之前在语音合成部分由于在线语音合成的处理时间太长,所以使用了C#自带的语音合成,处理是快了,但是合成的声音特别难听。
所以今天更新一个离先语音合成的文章。
废话不多说,直接进入正题。
1.下载语音合成SDK,需要选择离线的,否者无法使用离线的。
2.解压SDK,这里我们需要用到common.jet;xiaofeng.jet;xiaoyan.jet这三个.jet文件必须要,缺一不可,否则会报错误代码:文件缺失。然后就是msc_x64.dll库。
3.代码部分
using UnityEngine;
using msc;
using System;
using System.Text;
using System.IO;
using System.Runtime.InteropServices;
using System.Threading;
using UnityEngine.Networking;
using System.Collections;
public class Main : MonoBehaviour
{
private const string speekText = "北京市今天全天晴,气温7℃ ~ 19℃,空气质量优,有北风4-5级,挺凉快的。

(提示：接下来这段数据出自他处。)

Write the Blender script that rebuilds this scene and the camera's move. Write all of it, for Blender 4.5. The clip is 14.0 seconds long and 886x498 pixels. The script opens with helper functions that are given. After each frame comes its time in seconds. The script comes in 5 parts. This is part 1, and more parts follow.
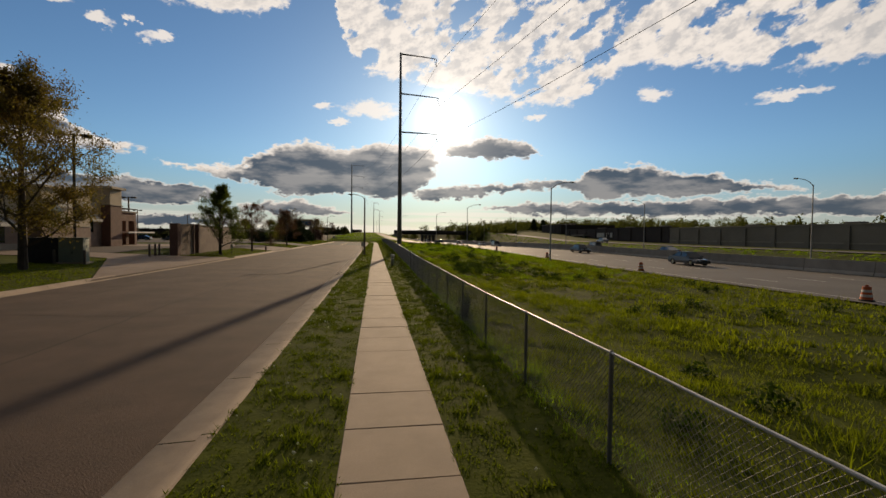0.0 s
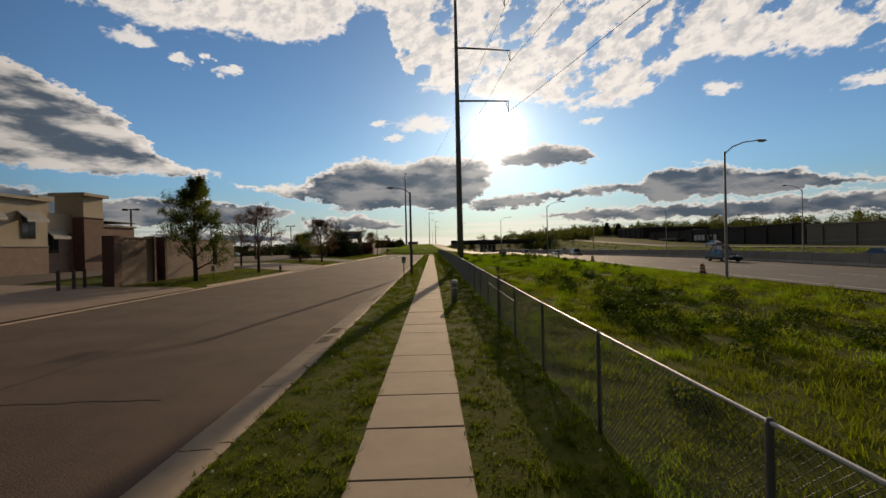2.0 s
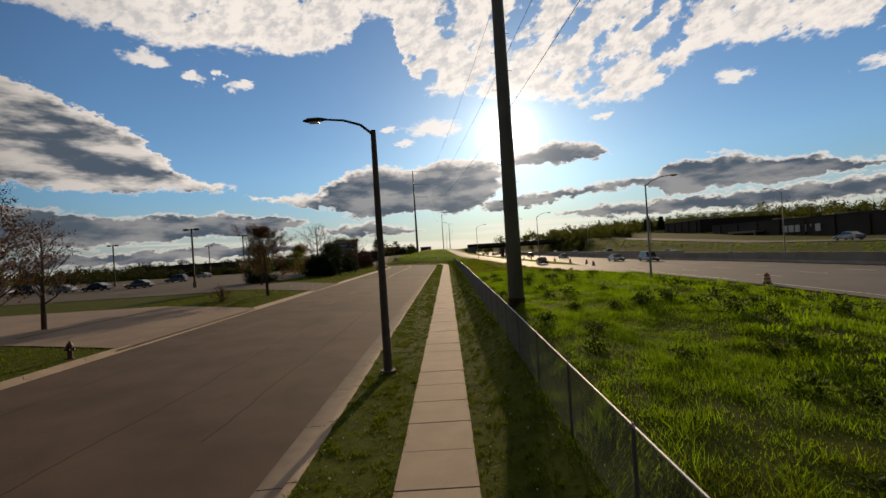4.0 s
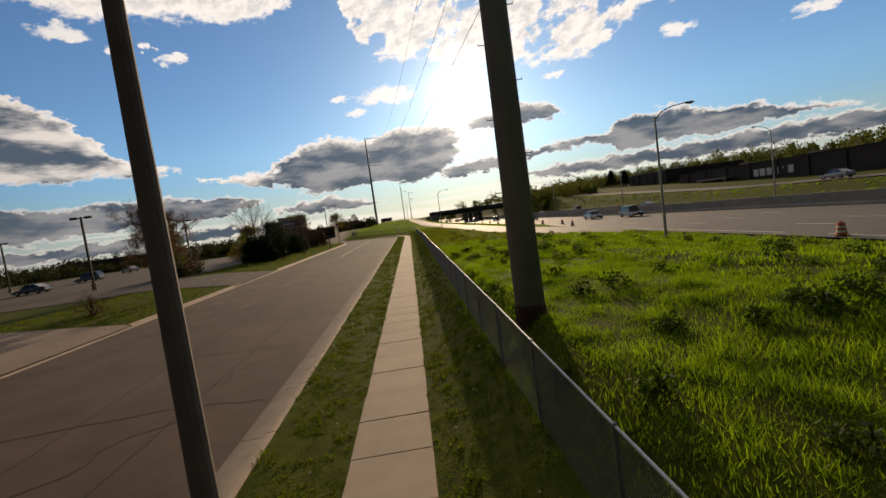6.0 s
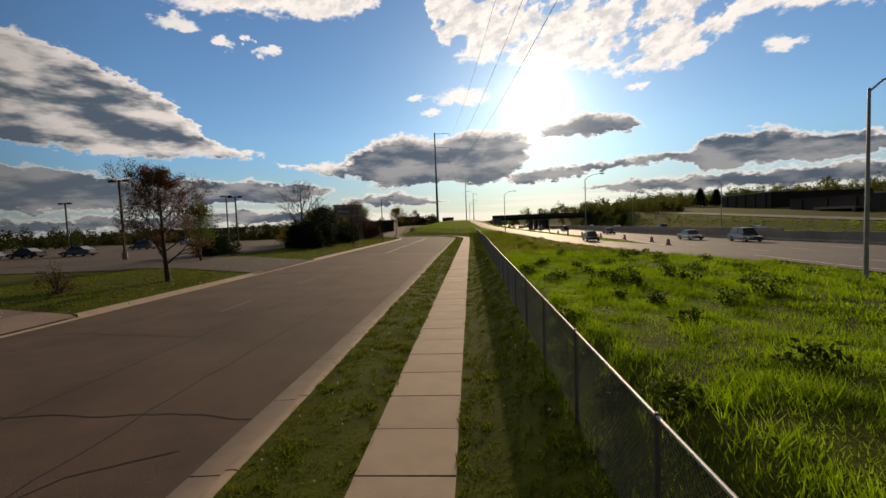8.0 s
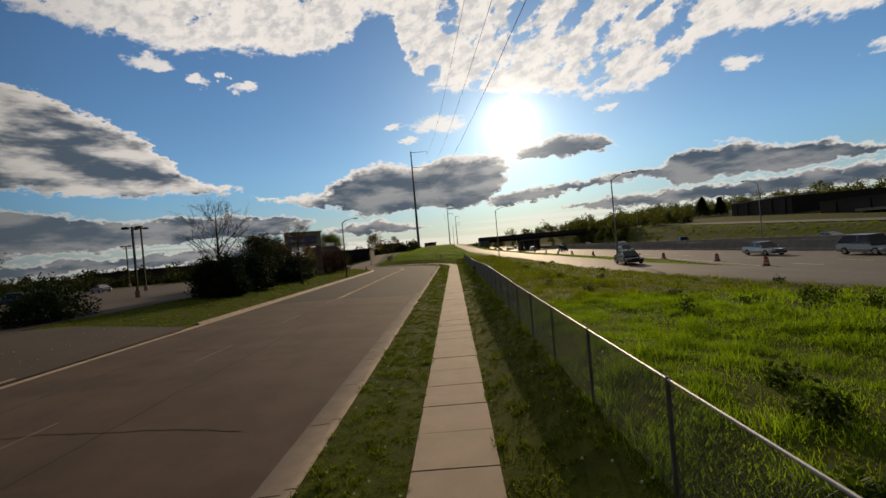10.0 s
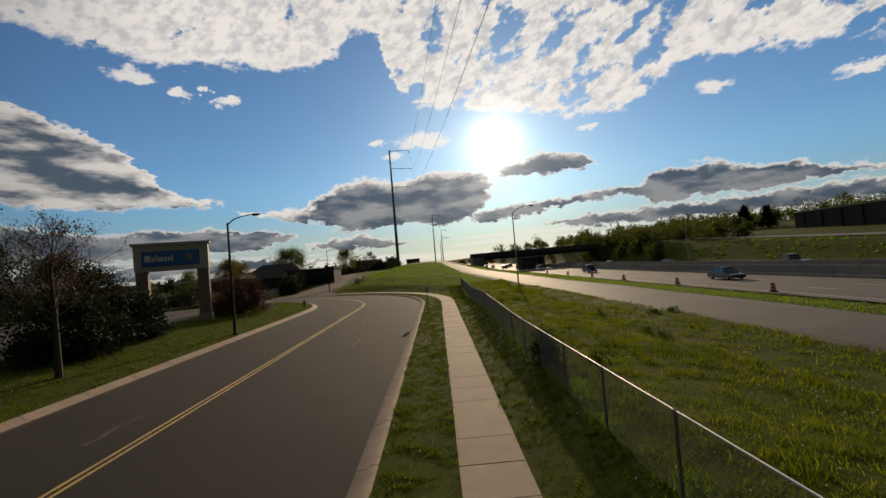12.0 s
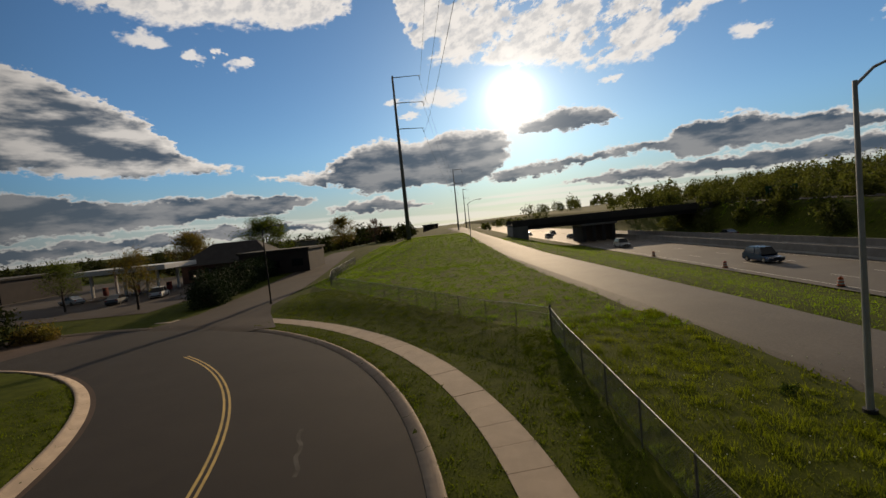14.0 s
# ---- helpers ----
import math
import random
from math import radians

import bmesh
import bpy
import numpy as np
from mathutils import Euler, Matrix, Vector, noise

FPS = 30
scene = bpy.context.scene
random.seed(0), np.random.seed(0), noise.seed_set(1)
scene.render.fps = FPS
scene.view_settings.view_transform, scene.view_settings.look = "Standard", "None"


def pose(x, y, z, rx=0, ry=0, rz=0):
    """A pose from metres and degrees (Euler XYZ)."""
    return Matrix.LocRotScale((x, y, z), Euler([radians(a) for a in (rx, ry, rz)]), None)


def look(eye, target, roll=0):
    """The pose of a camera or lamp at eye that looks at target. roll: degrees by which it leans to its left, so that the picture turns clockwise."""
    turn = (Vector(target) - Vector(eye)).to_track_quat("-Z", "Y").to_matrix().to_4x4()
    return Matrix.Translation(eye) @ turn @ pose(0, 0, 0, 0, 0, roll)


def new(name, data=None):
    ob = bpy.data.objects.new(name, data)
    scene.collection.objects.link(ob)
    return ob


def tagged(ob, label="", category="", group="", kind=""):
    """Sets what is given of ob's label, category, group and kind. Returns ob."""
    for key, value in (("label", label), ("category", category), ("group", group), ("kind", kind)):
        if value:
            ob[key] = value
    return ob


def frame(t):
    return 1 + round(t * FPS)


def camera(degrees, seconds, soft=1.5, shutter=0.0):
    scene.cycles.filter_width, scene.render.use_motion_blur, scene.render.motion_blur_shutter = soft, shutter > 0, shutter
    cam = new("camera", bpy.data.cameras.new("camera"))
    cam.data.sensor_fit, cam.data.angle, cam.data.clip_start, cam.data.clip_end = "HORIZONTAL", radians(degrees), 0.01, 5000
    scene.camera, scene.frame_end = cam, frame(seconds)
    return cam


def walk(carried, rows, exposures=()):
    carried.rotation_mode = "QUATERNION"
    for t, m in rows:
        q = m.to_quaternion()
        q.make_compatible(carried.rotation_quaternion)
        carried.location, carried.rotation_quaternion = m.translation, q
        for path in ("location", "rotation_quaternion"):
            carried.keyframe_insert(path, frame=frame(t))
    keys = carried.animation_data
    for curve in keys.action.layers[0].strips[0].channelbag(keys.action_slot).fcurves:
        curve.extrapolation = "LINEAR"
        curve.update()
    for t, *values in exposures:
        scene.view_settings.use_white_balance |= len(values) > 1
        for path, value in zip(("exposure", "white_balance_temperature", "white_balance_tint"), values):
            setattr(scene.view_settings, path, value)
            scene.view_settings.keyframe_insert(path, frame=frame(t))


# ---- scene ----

";
private const string session_begin_params = "voice_name = xiaoyan, text_encoding = utf8, sample_rate = 16000, speed = 50, volume = 50, pitch = 50, rdn = 0";
private string offline_session_begin_params;
private IntPtr session_id;
private int err_code;
private byte[] bytes;
private void Awake()
{
string xiaoyan_path = (Application.dataPath + "/TTS/xiaoyan.jet").Replace("/", "\\");
string common_path = (Application.dataPath + "/TTS/common.jet").Replace("/", "\\");
offline_session_begin_params = "engine_type = local, voice_name = xiaoyan, text_encoding = utf8, tts_res_path = fo|" + xiaoyan_path + ";fo|" + common_path + ", sample_rate = 16000, speed = 50, volume = 50, pitch = 50, rdn = 0";
}
private void Start()
{
int message = MSCDLL.MSPLogin("", "", "appid=5f80198b,word_dir= . ");
if (message != (int)Errors.MSP_SUCCESS)
{
Debug.LogError("登录失败!错误信息:" + message);
}
Debug.Log("登录成功");
}
private void Update()
{
if (Input.GetMouseButtonDown(0))
{
//Online_TTS(speekText);
Offline_TTS(speekText);
}
}
private void Online_TTS(string speekText)
{
//语音合成开始
session_id = MSCDLL.QTTSSessionBegin(session_begin_params, ref err_code);
if (err_code != (int)Errors.MSP_SUCCESS)
{
Debug.LogError("初始化语音合成失败,错误信息:" + err_code);
return;
}
//语音合成设置文本
err_code = MSCDLL.QTTSTextPut(session_id, speekText, (uint)Encoding.Default.GetByteCount(speekText), string.Empty);
if (err_code != (int)Errors.MSP_SUCCESS)
{
Debug.LogError("向服务器发送数据失败,错误信息:" + err_code);
return;
}
uint audio_len = 0;
SynthStatus synth_status = SynthStatus.MSP_TTS_FLAG_STILL_HAVE_DATA;
MemoryStream memoryStream = new MemoryStream();
memoryStream.Write(new byte[44], 0, 44);
while (true)
{
IntPtr source = MSCDLL.QTTSAudioGet(session_id, ref audio_len, ref synth_status, ref err_code);
byte[] array = new byte[audio_len];
if (audio_len > 0)
{
Marshal.Copy(source, array, 0, (int)audio_len);
}
memoryStream.Write(array, 0, array.Length);
Thread.Sleep(100);
if (synth_status == SynthStatus.MSP_TTS_FLAG_DATA_END || err_code != (int)Errors.MSP_SUCCESS)
break;
}
err_code = MSCDLL.QTTSSessionEnd(session_id, "");
if (err_code != (int)Errors.MSP_SUCCESS)
{
Debug.LogError("会话结束失败!错误信息: " + err_code);
return;
}
WAVE_Header header = getWave_Header((int)memoryStream.Length - 44);//创建wav文件头
byte[] headerByte = StructToBytes(header);//把文件头结构转化为字节数组
memoryStream.Position = 0;//定位到文件头
memoryStream.Write(headerByte, 0, headerByte.Length);//写入文件头
bytes = memoryStream.ToArray();
memoryStream.Close();
if (Application.streamingAssetsPath + "/" + name + ".wav" != null)
{
if (File.Exists(Application.streamingAssetsPath + "/" + name + ".wav"))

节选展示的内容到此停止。